Apparently, for New York's former mayor, harm reduction is not an effective way to address issues of addiction and property crime, where as arresting small-time drug dealers is.

It's interesting seeing Guiliani bring his 'zero tolerance is the only answer' message to Canada's left coast, given that outgoing Vancouver mayor Sam Sullivan modeled his own so-called Civil City initiative on the "broken windows theory" that underpinned Guiliani focus on the small stuff crime crackdown in the 1990s.   Curiously, despite the entrenched addiction crisis and colossal property crime rates in the city, Vancouverites have not especially warmed to the Civil City project.   This is likely due in part to Mayor Sullivan's deficit of leadership - he was recently replaced by his own party in a leadership vote - but also perhaps because the public here does not see fit to hand over its civic realm to brigades of police officers as was foisted on the streets of New York.    

It's clear in looking back at New York's crime clampdown, in the 1990s that the results were dramatic, evidenced by real reductions in crime rates during his tenure as mayor.   In recent years however, doubts have been raised by some as to the whether Giuliani is right in taking the lion's share of the credit, as he often likes to do.  A look at the statistics for violent and property crime in NYC shows that the rates had been declining for as many as four years before Giuliani took office.   



 

Others have noted that incidences of police brutality and racial profiling and targeting rose dramatically over the same period.   New York's transformation has been celebrated by many and having visited there both before and during the Giuliani years I can attest for the city's makeover in terms graffiti, loitering and the number of homeless on the streets of central Manhattan.   What's less clear is what was sacrificed in the doing of this massive scrub up.  

The situation in Vancouver, while similar to New York in some respects, differs greatly both in the extent to which the Downtown eastsides problems are tightly wound around the reality of an illicit drug affliction, in particular heroin, and the degree to which New York was in the grip of violent crime in the 1980s in particular.   It's not clear that addiction was the root of crime in New York nor is Vancouver's incidence of violent crime anywhere close to the per capita levels seen in NYC.

In drawing on Rudolf Giuliani's experience Canadians might be wise to not leap to cure-all parallels between the situation in Vancouver's downtown eastside and American cities like New York.  While the desperate need for solutions to the addiction related crime and homelessness in Vancouver is rubbing it's citizens raw, a police centric solution may be neither possible or effective.   Large scale 'sanitation by force' while having obvious benefits is also a recipe for transforming a city into an oversized resort with boutique experiences in which only certain types of activities and certain kinds of people are free to move, occupy space and associate.         

Speaking of the anti-crime policies put forth to clean up New York City, Harvard law professor Bernard Harcourt describes the impact of such sanitation :

"It is, in effect, a type of 'aesthetic policing' that fosters a sterile, Disneyland, consumerist, commercial aesthetic.
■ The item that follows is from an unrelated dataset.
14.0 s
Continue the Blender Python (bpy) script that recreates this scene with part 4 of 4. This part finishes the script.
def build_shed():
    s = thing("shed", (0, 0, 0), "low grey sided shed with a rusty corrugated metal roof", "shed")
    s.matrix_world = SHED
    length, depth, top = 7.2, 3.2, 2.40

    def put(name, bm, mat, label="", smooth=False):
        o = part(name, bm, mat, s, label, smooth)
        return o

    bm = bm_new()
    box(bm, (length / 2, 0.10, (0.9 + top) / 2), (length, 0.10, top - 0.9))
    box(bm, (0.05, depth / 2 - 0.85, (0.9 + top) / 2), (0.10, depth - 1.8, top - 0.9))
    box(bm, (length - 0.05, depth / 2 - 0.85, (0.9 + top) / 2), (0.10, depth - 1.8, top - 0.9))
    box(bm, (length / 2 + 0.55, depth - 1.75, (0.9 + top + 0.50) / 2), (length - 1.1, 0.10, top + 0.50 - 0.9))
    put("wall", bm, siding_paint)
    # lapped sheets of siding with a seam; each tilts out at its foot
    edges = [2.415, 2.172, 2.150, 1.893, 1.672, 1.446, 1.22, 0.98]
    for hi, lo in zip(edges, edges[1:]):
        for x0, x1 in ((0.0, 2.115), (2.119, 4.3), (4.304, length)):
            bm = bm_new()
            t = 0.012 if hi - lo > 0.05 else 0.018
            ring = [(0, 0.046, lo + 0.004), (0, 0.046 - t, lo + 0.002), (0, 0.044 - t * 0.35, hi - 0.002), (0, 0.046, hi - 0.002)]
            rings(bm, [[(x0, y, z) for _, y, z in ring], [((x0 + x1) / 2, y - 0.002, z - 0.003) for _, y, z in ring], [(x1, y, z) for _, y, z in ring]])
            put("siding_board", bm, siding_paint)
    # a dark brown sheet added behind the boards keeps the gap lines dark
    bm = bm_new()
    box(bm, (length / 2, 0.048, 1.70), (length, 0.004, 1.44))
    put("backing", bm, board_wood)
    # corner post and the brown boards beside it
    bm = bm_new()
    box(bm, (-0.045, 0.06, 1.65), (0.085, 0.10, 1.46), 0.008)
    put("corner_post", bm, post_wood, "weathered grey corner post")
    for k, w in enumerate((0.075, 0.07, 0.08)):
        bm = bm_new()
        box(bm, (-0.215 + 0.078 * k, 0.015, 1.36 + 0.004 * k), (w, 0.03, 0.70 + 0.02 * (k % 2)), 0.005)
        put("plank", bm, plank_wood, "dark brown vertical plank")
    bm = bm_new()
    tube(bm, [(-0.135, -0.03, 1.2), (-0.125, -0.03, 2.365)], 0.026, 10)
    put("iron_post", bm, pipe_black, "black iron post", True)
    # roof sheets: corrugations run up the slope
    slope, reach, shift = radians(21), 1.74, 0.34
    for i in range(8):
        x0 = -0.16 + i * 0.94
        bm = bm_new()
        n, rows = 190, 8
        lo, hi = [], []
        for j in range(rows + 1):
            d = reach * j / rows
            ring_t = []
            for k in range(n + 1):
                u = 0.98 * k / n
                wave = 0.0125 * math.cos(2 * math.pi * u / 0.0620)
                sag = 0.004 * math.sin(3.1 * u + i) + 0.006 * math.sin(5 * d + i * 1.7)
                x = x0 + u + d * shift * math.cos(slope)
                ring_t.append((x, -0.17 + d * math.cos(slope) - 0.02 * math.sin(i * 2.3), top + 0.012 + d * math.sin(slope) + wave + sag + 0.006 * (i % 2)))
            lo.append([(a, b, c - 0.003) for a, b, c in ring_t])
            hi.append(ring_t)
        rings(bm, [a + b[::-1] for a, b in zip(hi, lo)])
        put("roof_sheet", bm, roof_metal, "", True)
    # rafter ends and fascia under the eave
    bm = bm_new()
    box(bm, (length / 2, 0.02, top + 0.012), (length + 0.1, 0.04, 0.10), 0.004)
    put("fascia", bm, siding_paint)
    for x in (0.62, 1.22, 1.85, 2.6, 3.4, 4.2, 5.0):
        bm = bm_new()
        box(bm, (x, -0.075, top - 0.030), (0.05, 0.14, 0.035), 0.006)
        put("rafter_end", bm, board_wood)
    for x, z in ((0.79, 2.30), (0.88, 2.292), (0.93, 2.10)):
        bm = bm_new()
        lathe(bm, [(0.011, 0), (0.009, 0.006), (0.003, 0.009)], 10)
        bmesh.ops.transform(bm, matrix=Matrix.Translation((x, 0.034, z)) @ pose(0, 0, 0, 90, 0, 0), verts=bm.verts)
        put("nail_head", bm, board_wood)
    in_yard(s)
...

It reflects a desire to transform New York City into Singapore, or worse, a shopping mall. The truth is, however, that when we lose the dirt, grit, and street life of major American cities, we may also threaten their vitality, creativity, and character." Boston Review

It remains to be seen whether the lure of order at the expense of freedom and vitality will appeal to Vancouverites or whether this brand of police-state light will be rejected as holding more risks than obvious benefits.  To be sure Rudolf Giuliani's definition of freedom is worth a second look:   

"....freedom is not a concept in which people can do anything they want, be anything they can be. Freedom is about authority. Freedom is about the willingness of every single human being to cede to lawful authority a great deal of discretion about what you do."